- Task details -
Write out every line of the material as it stands, apart from the pictures.

- Provided data -
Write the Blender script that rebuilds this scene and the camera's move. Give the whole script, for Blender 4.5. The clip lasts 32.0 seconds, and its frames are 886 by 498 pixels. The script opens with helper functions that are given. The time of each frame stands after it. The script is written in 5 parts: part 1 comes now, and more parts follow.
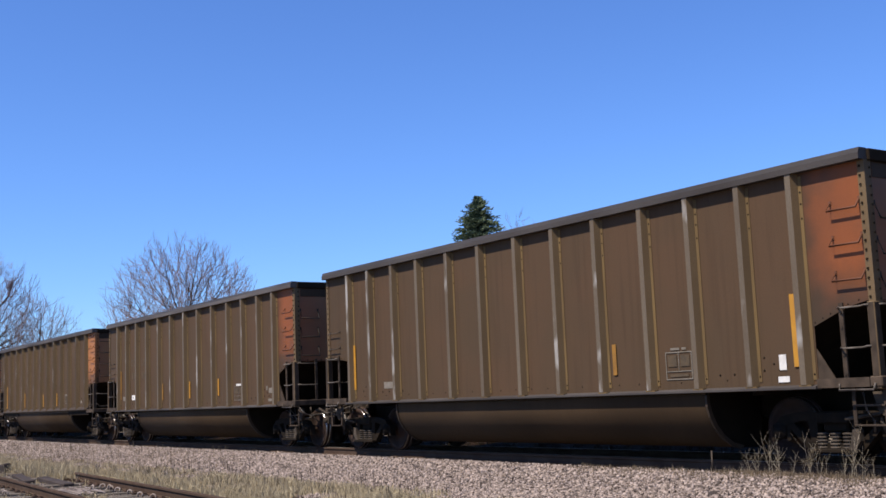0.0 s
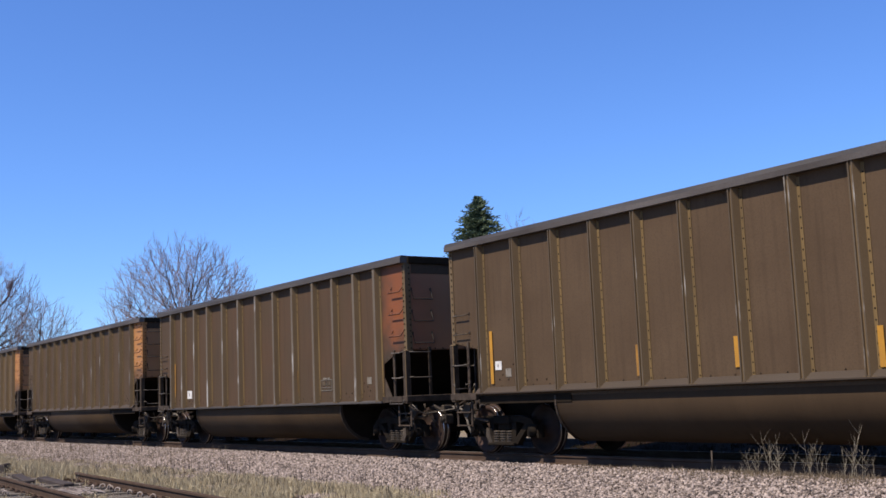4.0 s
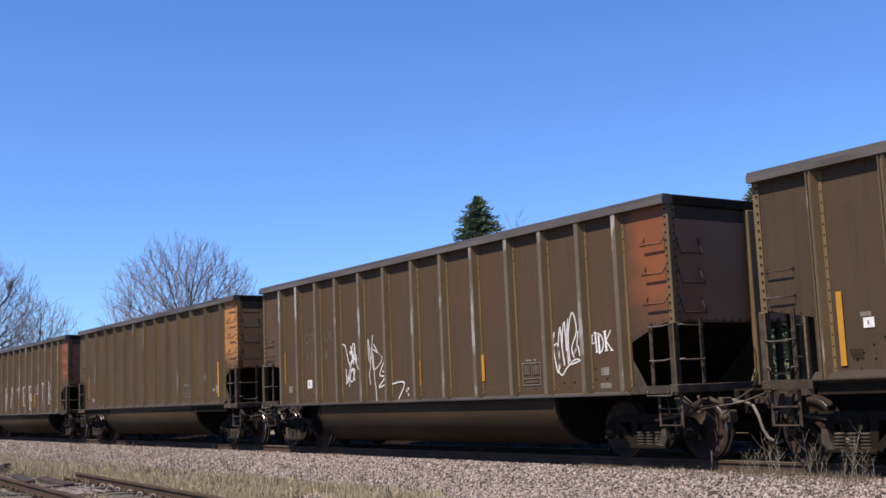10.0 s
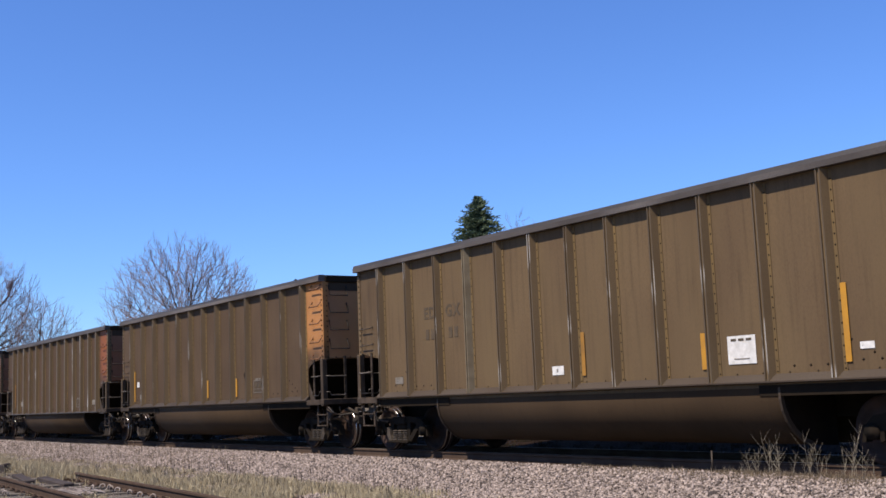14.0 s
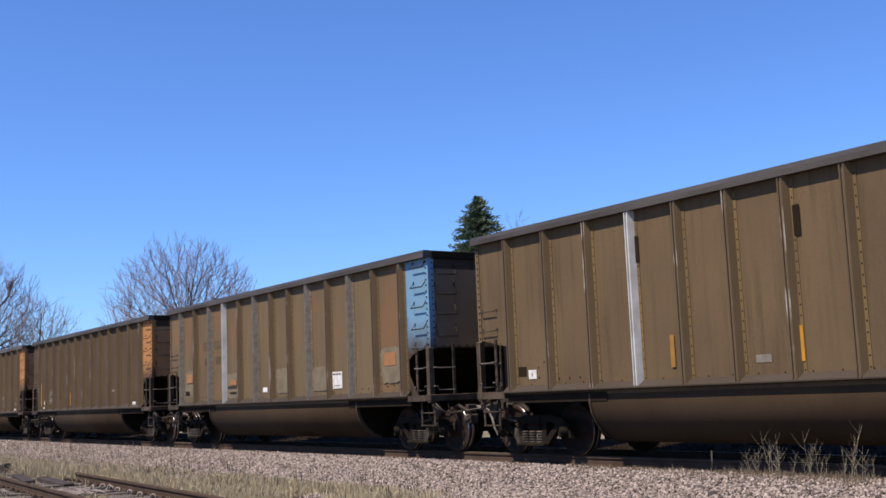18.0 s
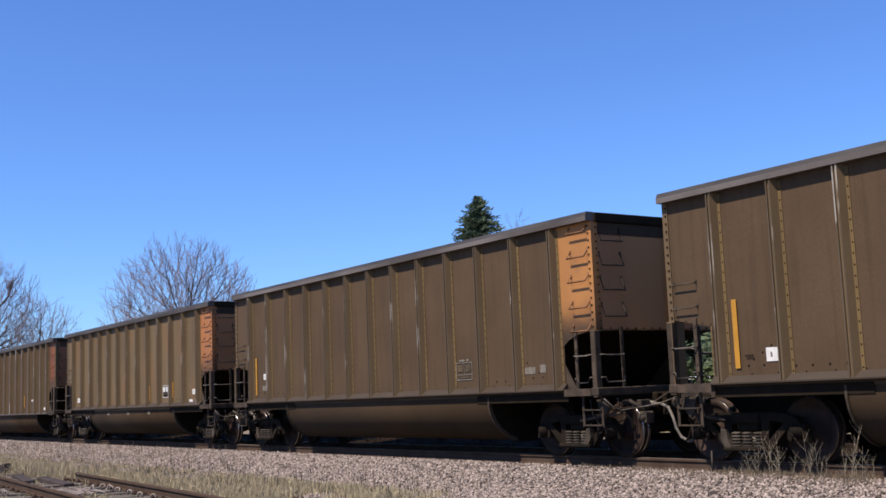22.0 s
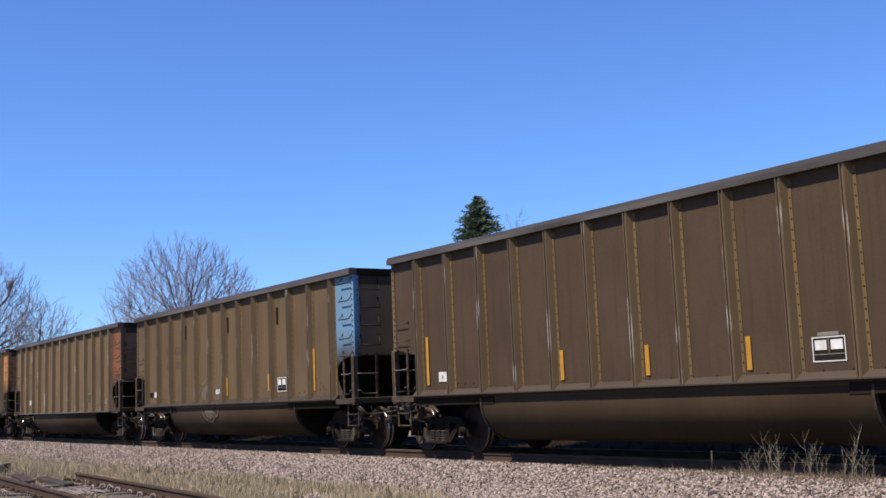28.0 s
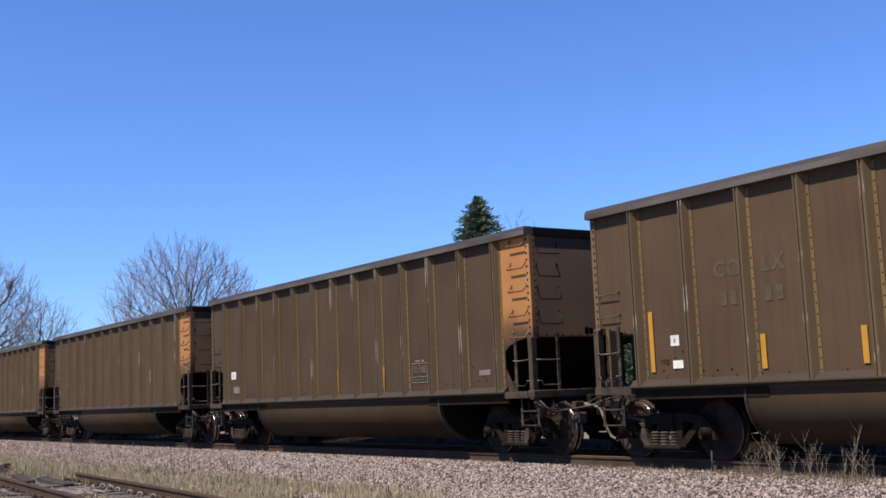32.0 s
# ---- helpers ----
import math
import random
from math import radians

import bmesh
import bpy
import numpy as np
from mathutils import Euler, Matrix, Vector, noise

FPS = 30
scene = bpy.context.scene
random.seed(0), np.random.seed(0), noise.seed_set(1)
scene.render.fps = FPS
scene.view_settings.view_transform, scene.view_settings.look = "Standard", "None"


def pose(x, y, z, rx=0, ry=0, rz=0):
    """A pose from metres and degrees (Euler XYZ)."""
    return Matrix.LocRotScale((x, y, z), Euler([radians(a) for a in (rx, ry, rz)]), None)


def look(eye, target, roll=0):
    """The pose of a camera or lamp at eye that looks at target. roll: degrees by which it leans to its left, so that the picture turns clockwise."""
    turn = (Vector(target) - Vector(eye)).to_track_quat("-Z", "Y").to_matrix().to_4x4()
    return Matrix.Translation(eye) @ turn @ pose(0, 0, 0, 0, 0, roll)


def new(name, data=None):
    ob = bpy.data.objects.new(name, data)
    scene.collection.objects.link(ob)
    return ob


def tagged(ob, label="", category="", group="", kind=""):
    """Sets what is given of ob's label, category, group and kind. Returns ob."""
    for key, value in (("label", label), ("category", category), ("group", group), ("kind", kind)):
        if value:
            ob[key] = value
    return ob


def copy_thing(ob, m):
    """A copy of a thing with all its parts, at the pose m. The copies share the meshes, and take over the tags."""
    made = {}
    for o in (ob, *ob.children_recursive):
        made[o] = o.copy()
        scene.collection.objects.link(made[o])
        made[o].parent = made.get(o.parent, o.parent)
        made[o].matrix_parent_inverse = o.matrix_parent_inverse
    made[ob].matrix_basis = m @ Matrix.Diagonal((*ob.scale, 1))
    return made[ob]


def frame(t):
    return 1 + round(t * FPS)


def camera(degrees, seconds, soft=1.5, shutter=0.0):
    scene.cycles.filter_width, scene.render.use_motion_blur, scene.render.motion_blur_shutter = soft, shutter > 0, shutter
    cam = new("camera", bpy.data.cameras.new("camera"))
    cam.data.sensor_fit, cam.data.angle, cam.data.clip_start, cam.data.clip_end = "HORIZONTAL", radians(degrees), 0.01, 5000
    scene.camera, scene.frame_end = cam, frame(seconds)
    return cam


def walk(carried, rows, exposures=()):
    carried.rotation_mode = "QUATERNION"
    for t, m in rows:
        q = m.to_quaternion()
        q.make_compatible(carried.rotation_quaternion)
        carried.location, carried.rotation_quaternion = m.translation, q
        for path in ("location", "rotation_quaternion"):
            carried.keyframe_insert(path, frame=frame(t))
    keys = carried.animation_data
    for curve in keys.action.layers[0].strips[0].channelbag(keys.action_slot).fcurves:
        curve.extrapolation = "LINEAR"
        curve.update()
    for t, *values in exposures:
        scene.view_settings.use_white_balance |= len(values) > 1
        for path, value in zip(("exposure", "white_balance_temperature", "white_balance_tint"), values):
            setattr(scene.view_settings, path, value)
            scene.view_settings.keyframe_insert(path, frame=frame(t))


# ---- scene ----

- Exercise output -
Write the Blender script that rebuilds this scene and the camera's move. Give the whole script, for Blender 4.5. The clip lasts 32.0 seconds, and its frames are 886 by 498 pixels. The script opens with helper functions that are given. The time of each frame stands after it. The script is written in 5 parts: part 1 comes now, and more parts follow.
0.0 s
4.0 s
10.0 s
14.0 s
18.0 s
22.0 s
28.0 s
32.0 s
# ---- helpers ----
import math
import random
from math import radians

import bmesh
import bpy
import numpy as np
from mathutils import Euler, Matrix, Vector, noise

FPS = 30
scene = bpy.context.scene
random.seed(0), np.random.seed(0), noise.seed_set(1)
scene.render.fps = FPS
scene.view_settings.view_transform, scene.view_settings.look = "Standard", "None"


def pose(x, y, z, rx=0, ry=0, rz=0):
    """A pose from metres and degrees (Euler XYZ)."""
    return Matrix.LocRotScale((x, y, z), Euler([radians(a) for a in (rx, ry, rz)]), None)


def look(eye, target, roll=0):
    """The pose of a camera or lamp at eye that looks at target. roll: degrees by which it leans to its left, so that the picture turns clockwise."""
    turn = (Vector(target) - Vector(eye)).to_track_quat("-Z", "Y").to_matrix().to_4x4()
    return Matrix.Translation(eye) @ turn @ pose(0, 0, 0, 0, 0, roll)


def new(name, data=None):
    ob = bpy.data.objects.new(name, data)
    scene.collection.objects.link(ob)
    return ob


def tagged(ob, label="", category="", group="", kind=""):
    """Sets what is given of ob's label, category, group and kind. Returns ob."""
    for key, value in (("label", label), ("category", category), ("group", group), ("kind", kind)):
        if value:
            ob[key] = value
    return ob


def copy_thing(ob, m):
    """A copy of a thing with all its parts, at the pose m. The copies share the meshes, and take over the tags."""
    made = {}
    for o in (ob, *ob.children_recursive):
        made[o] = o.copy()
        scene.collection.objects.link(made[o])
        made[o].parent = made.get(o.parent, o.parent)
        made[o].matrix_parent_inverse = o.matrix_parent_inverse
    made[ob].matrix_basis = m @ Matrix.Diagonal((*ob.scale, 1))
    return made[ob]


def frame(t):
    return 1 + round(t * FPS)


def camera(degrees, seconds, soft=1.5, shutter=0.0):
    scene.cycles.filter_width, scene.render.use_motion_blur, scene.render.motion_blur_shutter = soft, shutter > 0, shutter
    cam = new("camera", bpy.data.cameras.new("camera"))
    cam.data.sensor_fit, cam.data.angle, cam.data.clip_start, cam.data.clip_end = "HORIZONTAL", radians(degrees), 0.01, 5000
    scene.camera, scene.frame_end = cam, frame(seconds)
    return cam


def walk(carried, rows, exposures=()):
    carried.rotation_mode = "QUATERNION"
    for t, m in rows:
        q = m.to_quaternion()
        q.make_compatible(carried.rotation_quaternion)
        carried.location, carried.rotation_quaternion = m.translation, q
        for path in ("location", "rotation_quaternion"):
            carried.keyframe_insert(path, frame=frame(t))
    keys = carried.animation_data
    for curve in keys.action.layers[0].strips[0].channelbag(keys.action_slot).fcurves:
        curve.extrapolation = "LINEAR"
        curve.update()
    for t, *values in exposures:
        scene.view_settings.use_white_balance |= len(values) > 1
        for path, value in zip(("exposure", "white_balance_temperature", "white_balance_tint"), values):
            setattr(scene.view_settings, path, value)
            scene.view_settings.keyframe_insert(path, frame=frame(t))


# ---- scene ----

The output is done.